А пока в моей судьбе создалась острая ситуация. Данич без меня не сможет закончить аппарат. Что же все-таки будет? Должны столкнуться две силы: Токарева – с одной стороны, и начальница санчасти ОЛПа шахты № 29 – с другой... Кто кого? Конечно, у Токаревой прав на меня больше, все-таки «Капиталка» самая большая шахта комбината, расположена в центре города, все проверяющие комиссии посещают прежде всего ее. Я ничего не мог придумать, мне оставалось только ждать...
Все же лагерная система постепенно расшатывалась, по лагерю ходили всевозможные «нью-параши» – говорили, например, что женские лагеря вообще повсеместно упразднили, что просто открыли ворота и скомандовали: «Пошли все вон!»
Говорили, что где-то работают специально присланные из Москвы комиссии, которые пересматривают дела заключенных прямо на месте и всех, кто не за действительные преступления отбывает наказание, выпускают немедленно с правом выезда в любой город СССР. Слухов было много и один лучше другого.
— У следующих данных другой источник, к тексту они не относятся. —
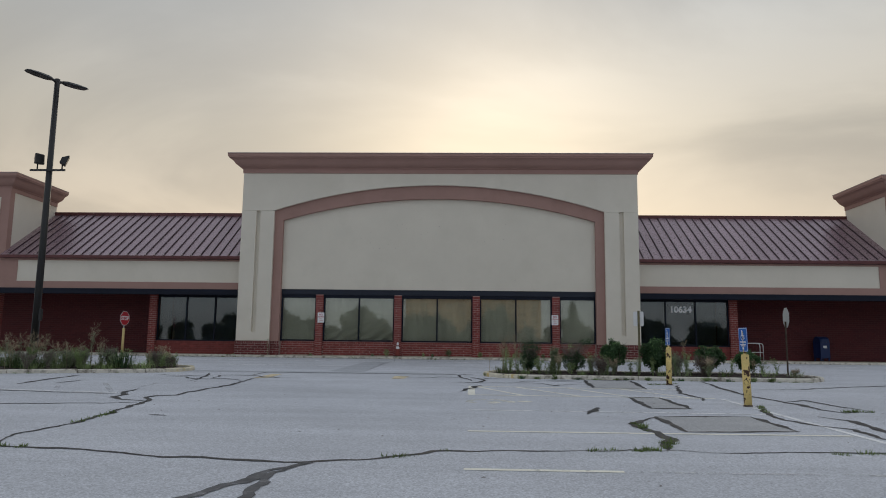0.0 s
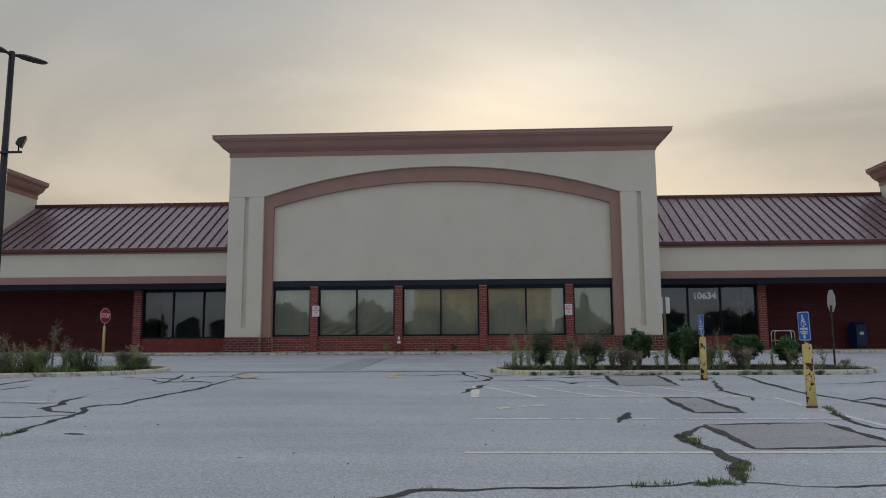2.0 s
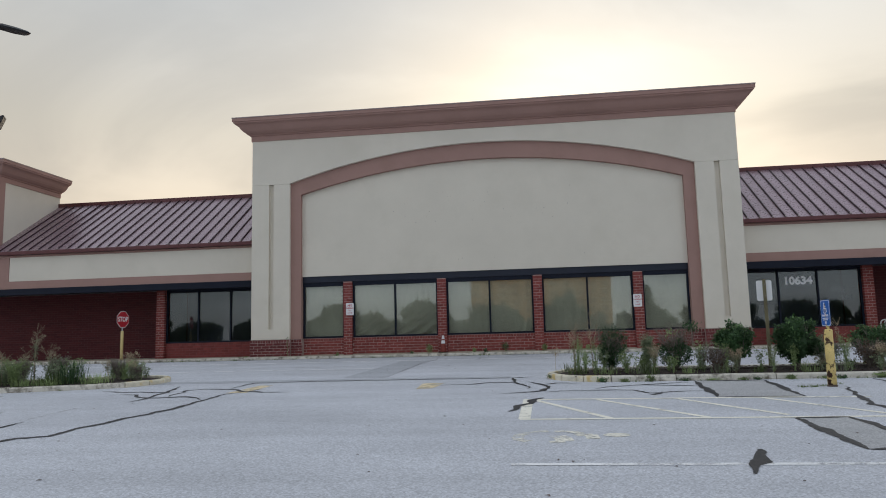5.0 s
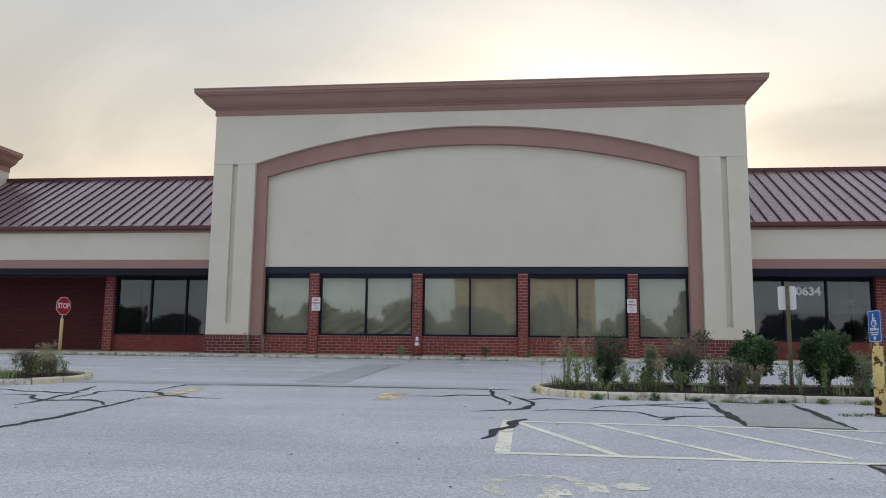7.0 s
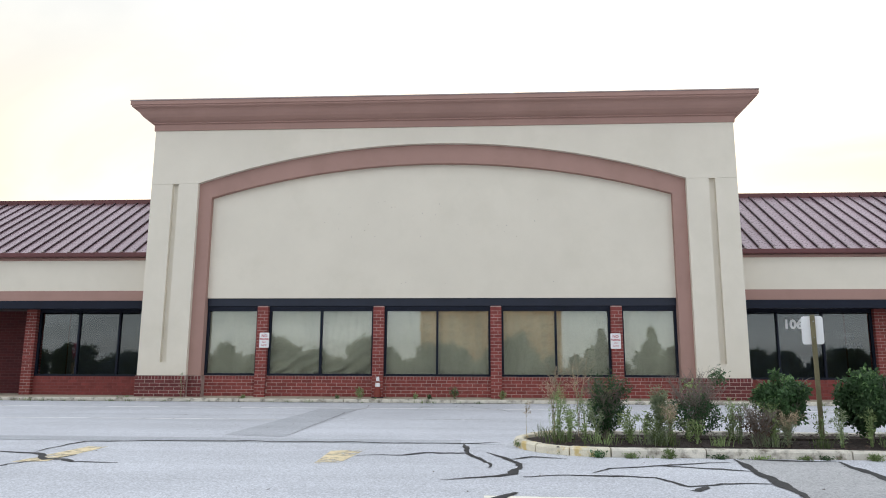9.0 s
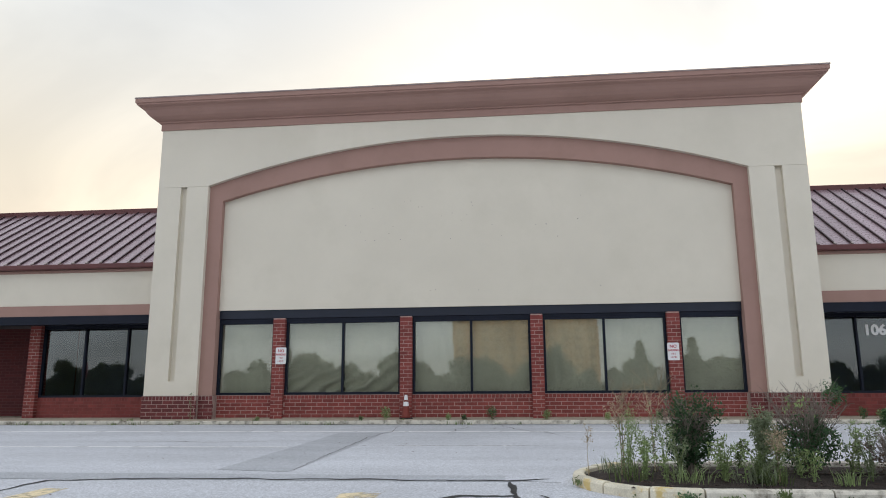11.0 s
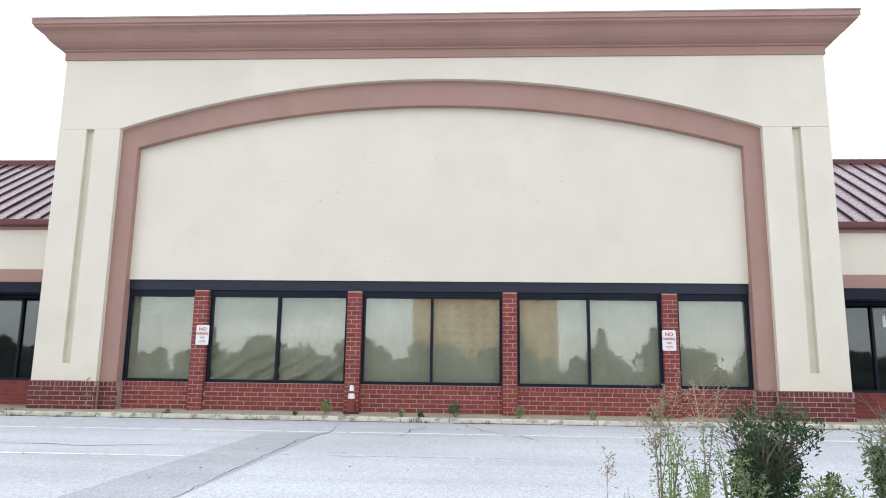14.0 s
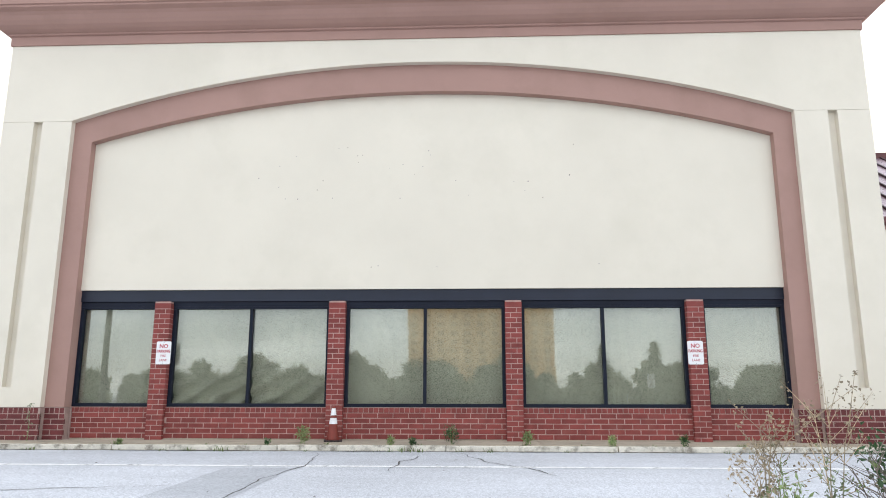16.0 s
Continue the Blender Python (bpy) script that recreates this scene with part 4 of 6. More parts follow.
    tagged(part("trim_window_head", box(bmnew(), wx0, wx1, SHOP_Y, SHOP_Y + 0.12, 3.703, 3.897), FRAME), "dark metal strip over set-back windows", "window header", kind="structure")
    bm = box(bmnew(), wx0, wx1, SHOP_Y + 0.003, SHOP_Y + 0.3, 0.7, 1.55)
    low = tagged(part("wall_low", bm, WING_MORTAR), "low red brick wall under dark windows", "wall", kind="structure")
    sp = list(bricks_of(wx0, wx1, WALK_TOP, 5, 0.099, 0.305)) + list(bricks_of(wx0, wx1, WALK_TOP + 0.495, 1, 0.11, 0.102))
    brick_parts(sp, SHOP_Y, SHOP_Y + 0.05, BRICK, low)
    pier(pier_x, 0.18, SHOP_Y - 0.16, SHOP_Y + 0.32, WALK_TOP - 0.01, 3.79)
    # room behind the windows, its lack of light put into the wall colour
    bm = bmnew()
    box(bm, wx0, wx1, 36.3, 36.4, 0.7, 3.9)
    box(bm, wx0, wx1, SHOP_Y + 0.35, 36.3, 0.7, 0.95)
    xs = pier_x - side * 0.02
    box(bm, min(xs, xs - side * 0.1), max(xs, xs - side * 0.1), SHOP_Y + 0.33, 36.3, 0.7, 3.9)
    tagged(part("wall_room", bm, DARK), "empty shop room behind tinted windows, coloured dark as unlit", "wall", kind="structure")
    # porch: brick back wall, flank and ceiling
    px0, px1 = sorted((pier_x, outer + side * 9.0))
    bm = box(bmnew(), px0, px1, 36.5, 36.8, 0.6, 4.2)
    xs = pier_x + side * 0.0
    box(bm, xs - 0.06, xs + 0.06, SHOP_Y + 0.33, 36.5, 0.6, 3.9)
    tagged(part(f"wall_porch_{label_side}", bm, FAR_BRICK), "dark red brick back wall of the porch, deepened for its shade", "wall", kind="structure")
    # porch ceiling, coloured dark for the shade below it
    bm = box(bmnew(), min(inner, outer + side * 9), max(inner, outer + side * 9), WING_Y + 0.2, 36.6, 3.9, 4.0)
    tagged(part("ceiling", bm, DARK), "porch ceiling with its shade put into the colour", "ceiling", kind="structure")


wing(-1, CX - HALF, -22.5, -15.28, (-13.70, -12.30), "left")
wing(1, CX + HALF, 19.54, 12.33, (9.22, 10.62), "right")


# ---- end blocks ----
def end_block(side, x_in, name):
    xa, xb = sorted((x_in, x_in + side * 9.2))
    yf, yb = 33.75, 37.7
    bm = box(bmnew(), xa, xb, yf, yb, 4.28, 8.72)
    b = tagged(part(f"wall_block_{name}", bm, CREAM), "cream stucco end block with a pink front", "wall", kind="structure")
    bm = box(bmnew(), xa, xb, yf - 0.04, yf - 0.003, 4.28, 8.72)
    part("pink_face", bm, PINK, b, "dusty pink stucco front")
    inner_edge = (x_in - 0.30, x_in + 0.03) if side < 0 else (x_in - 0.03, x_in + 0.30)
    bm = box(bmnew(), inner_edge[0], inner_edge[1], yf - 0.045, yf + 0.30, 3.96, 8.72)
    part("corner_pilaster", bm, PINK, b)
    bm = box(bmnew(), xa, xb, yf - 0.06, yf + 0.4, 3.96, 4.277)
    part("band", bm, PINK, b)
    bm = box(bmnew(), xa, xb, yf - 0.08, yf + 0.4, 3.74, 3.957, 0.01)
    part("header", bm, FRAME, b)
    # white frame, cross and disc on the face
    bm = bmnew()
    lo, hi, hw = 4.45, 8.4, 0.92
    y0, y1 = yf - 0.075, yf - 0.043
    for c in (x_in + side * 1.34, x_in + side * 3.5, x_in + side * 5.66):
        box(bm, c - hw, c + hw, y0, y1, lo, lo + 0.26)
        box(bm, c - hw, c + hw, y0, y1, hi - 0.26, hi)
        box(bm, c - hw, c - hw + 0.26, y0, y1, lo + 0.26, hi - 0.26)
        box(bm, c + hw - 0.26, c + hw, y0, y1, lo + 0.26, hi - 0.26)
        m = (lo + hi) / 2
        box(bm, c - hw + 0.26, c + hw - 0.26, y0 + 0.001, y1, m - 0.12, m + 0.12)
        box(bm, c - 0.12, c + 0.12, y0 + 0.001, y1, lo + 0.26, m - 0.12)
        box(bm, c - 0.12, c + 0.12, y0 + 0.001, y1, m + 0.12, hi - 0.26)
        tube(bm, [(c, y1, m), (c, y0 - 0.004, m)], 0.43, 40)
    part("cream_ornament", bm, CREAM, b, "cream stucco frame, cross and disc")
    cornice(f"cornice_{name}", xa, xb, yf, yb, 8.69, "dusty pink moulded cornice over an end block", left=side > 0, right=side < 0)
    px = x_in + side * 0.30
    pier(px, 0.20, yf - 0.04, yf + 0.4, WALK_TOP - 0.01, 3.74)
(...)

Как-то нам рассказали поразившую меня байку – где-то на Дальнем Востоке, кажется в Магадане, заключенный скульптор высек на высокой скале портрет Сталина, который был виден за многие километры, и за этот подвиг заключенного с 25-летним сроком освободили досрочно. Пройдет несколько лет, и в Москве мы прочтем великолепную повесть А. И. Алдан-Семенова «Барельеф на скале», которая будет переведена на многие языки мира, включал японский, а сам Андрей Игнатьевич станет близким другом нашей семьи. Все было правдой в байке о барельефе, кроме пустяка, – скульптора освободит не начальство, а смерть, во время работ он сильно обморозился, и врачи спасти его не смогли... Время шло, я с тревогой ждал решения своей судьбы...
В нашем лагере жизнь текла своим чередом – работа, принятие пищи, отдых... Правда, разрешили свидания с родственниками, конечно, только тем зыкам, которые выполняли нормы выработки и, конечно, примерно себя вели. На самом краю лагеря для этой цели соорудили специальный домик с несколькими изолированными комнатками. В домике могли ночевать заключенные вместе с женами, приехавшими на свидание, но не более трех суток. Домик этот стал объектом неописуемых шуток и острот, уж как его только не называли... К сожалению, ни одно из названий не может быть напечатано. Злые острословы утверждали, что если ночью подойти поближе к домику, то ясно видно, как домик передвигается с места на место, и есть опасение, что он вообще уедет за зону... Командовал домиком старший сержант охраны по фамилии Лиховитько. Про него ходили слухи, что он хорошо воевал и был не то капитаном, не то майором, но потом проштрафился, был разжалован и направлен служить в лагерную систему. Лиховитько был невысок ростом, страшно суетливый и крикливый субъект, его голос, хриплый то ли от простуды, то ли от водки, был, вместе с тем, очень громким. Но среди зыков Лиховитько считался совершенно безвредным. И вот щуплый Лиховитько стоит на верхней ступеньке крыльца и своим хриплым пропитым голосом гоняет всех желающих проникнуть в заветный домик и пообщаться с землячками. Заслышит хлопец, что приехала жена к мужу из его села, и распирает его любопытство узнать о судьбе своей невесты или родителей. Он ужом вьется перед Лиховитько, он и так, и сяк, но страж закона неумолим и стоит железно... Голос Лиховитько был слышен даже на территории санчасти, в противоположной стороне лагеря.